One Camelback, a Phoenix office building set to be converted into a rental apartments, faces foreclosure. PHOTO: WILL PARKER/THE WALL STREET JOURNAL
Even when interest rates are low, repurposing offices can get expensive fast. Many require major interior demolition to make the floor plans work, including extensive plumbing work to add kitchens and bathrooms.
Environmental issues, such as asbestos abatement or removing lead paint, also run up costs in older buildings. Moving construction materials through densely built downtowns and in and out of narrow doorways poses other costly hazards.
“It’s like building a ship inside of a bottle,” said Trevor Martinez, senior developer at Sherman Associates, a company turning office buildings in downtown Minneapolis and St. Paul, Minn., into apartments.
If developers manage to buy old office buildings for a low enough price, conversions are often still profitable, even with higher interest rates.
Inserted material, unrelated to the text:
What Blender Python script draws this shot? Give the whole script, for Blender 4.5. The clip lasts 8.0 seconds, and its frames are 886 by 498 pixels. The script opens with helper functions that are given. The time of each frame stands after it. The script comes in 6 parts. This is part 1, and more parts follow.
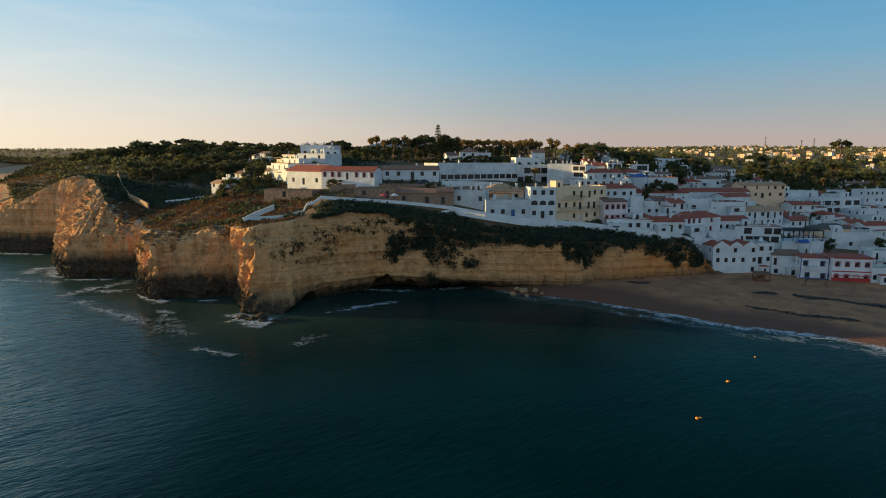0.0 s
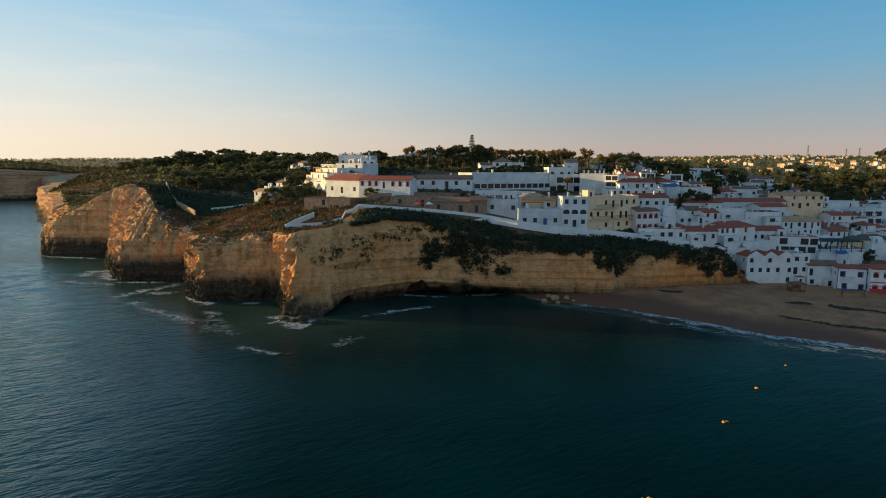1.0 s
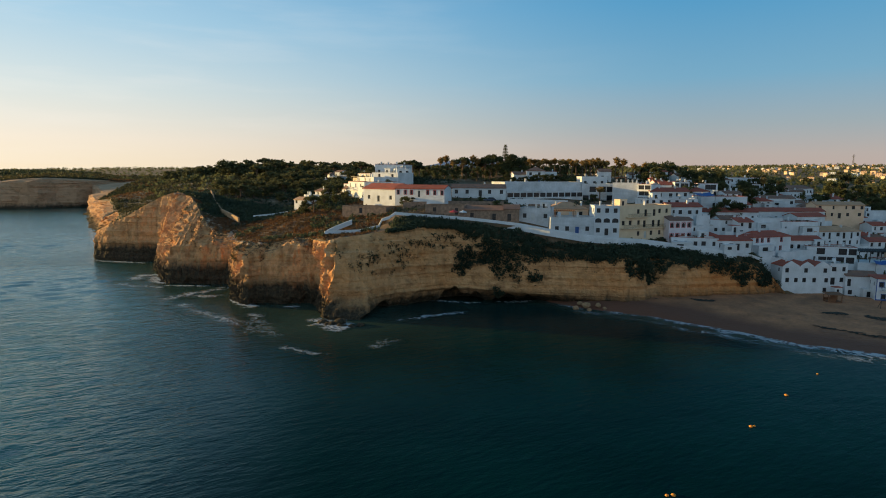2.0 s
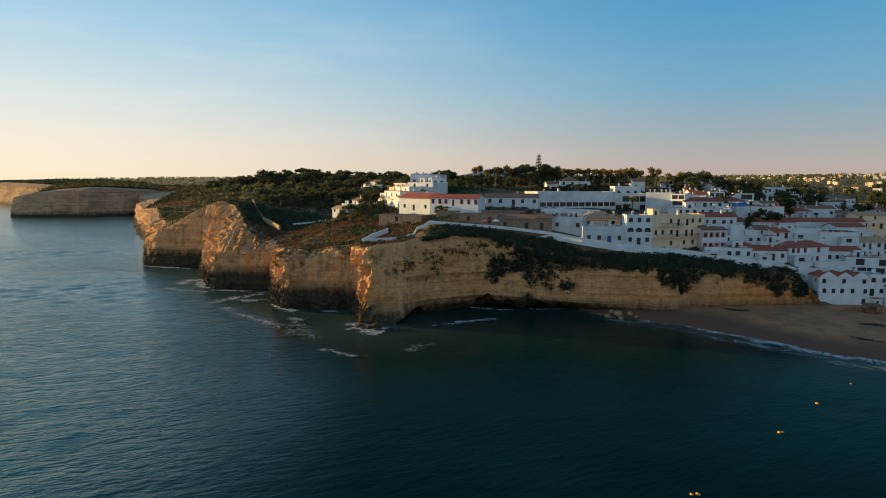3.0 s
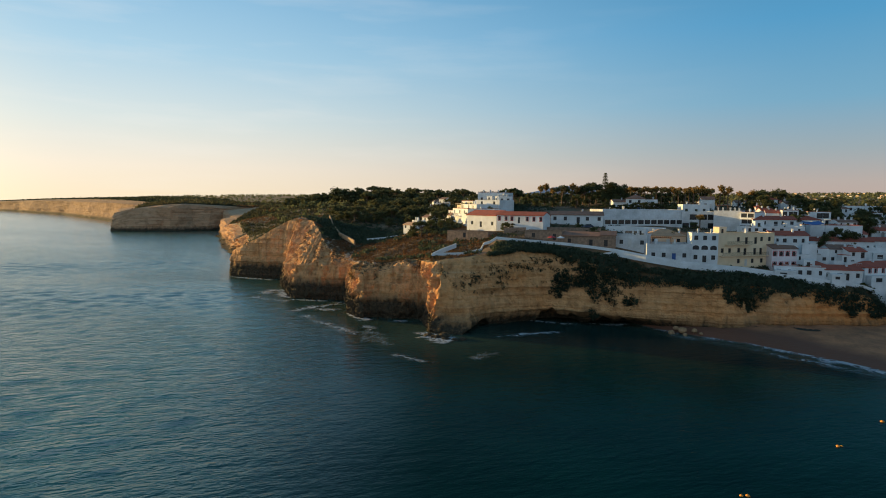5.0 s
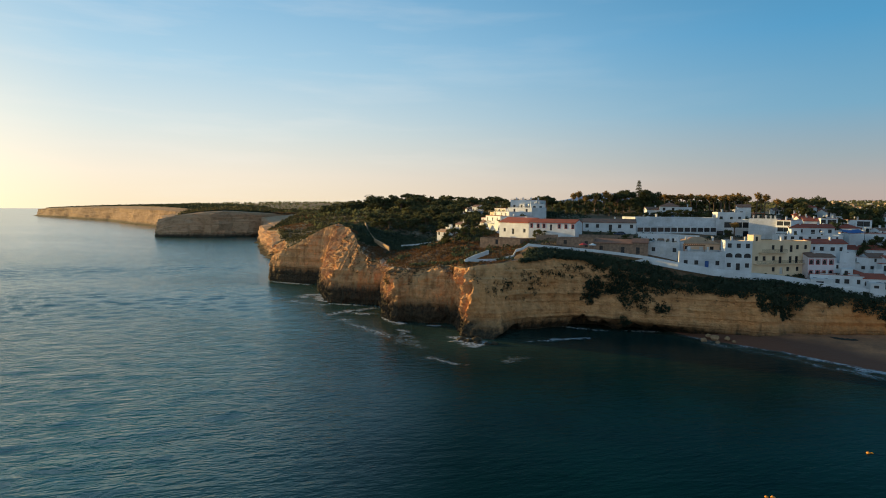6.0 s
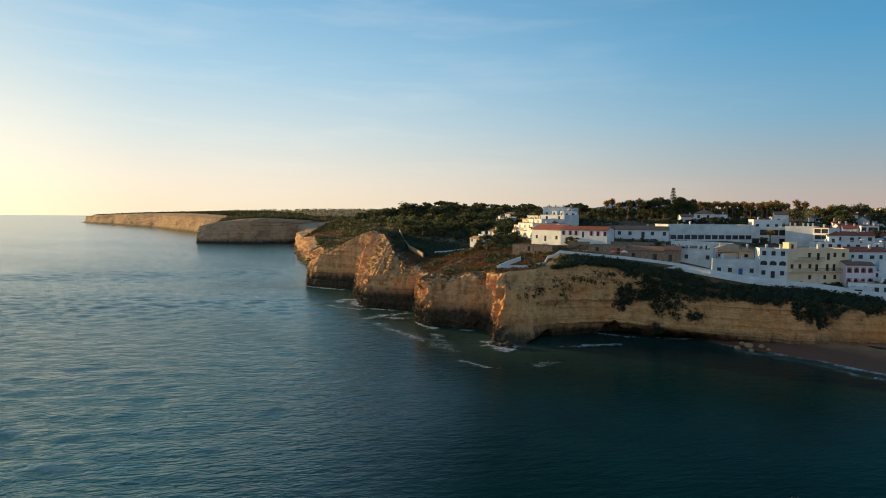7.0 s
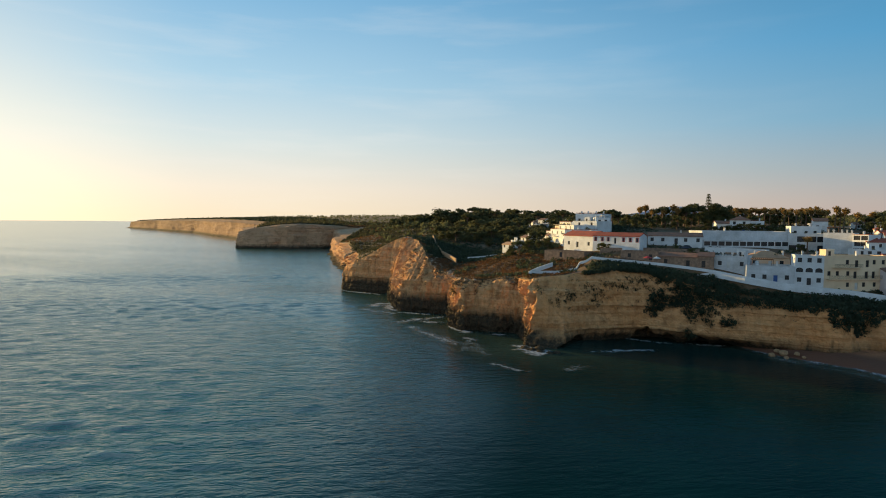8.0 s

But some major projects have hit the skids, and at least two are facing foreclosure.
Developers of One Camelback, a 200,000-square-foot office building in central Phoenix, are trying to convert it into what would be one of the city’s most expensive rental-apartment properties. A website advertises $8,000-a-month apartments, with floor-to-ceiling windows and crystal-clear views of nearby mountains.
But the developers, Sagamore Capital and partners defaulted on a loan of about $70 million. The project’s lender, Delphi Financial Group, has moved to foreclose. An auction of One Camelback is set for later this month, according to documents filed in Maricopa County, Ariz.
In downtown Dallas, developer Wolfe Investments seeks to convert an 18-story, 1950s office tower into residential apartments, but has recently been fighting off foreclosure from its lender, Thistle Creek Partners, court records show. Wolfe and Thistle Creek recently entered into a forbearance agreement, according to court records, which would give the developer more time to pay off its debts.
Without large government subsidies, some housing analysts have doubted office conversions would ever become large enough to help address the U.S. housing shortage.
Some cities might be better off looking to other property types for housing conversions, said Ahmad Abu-Khalaf, senior research analyst at Enterprise Community Partners, an affordable-housing nonprofit.
The conversion of 10% of the existing strip retail in the U.S. into low and medium-density housing could yield more than 700,000 units, Enterprise recently published in a report.
“If you only have a one-floor or two-floor retail building, it may be more feasible to do acquisition, raze it and build from scratch,” Abu-Khalaf said.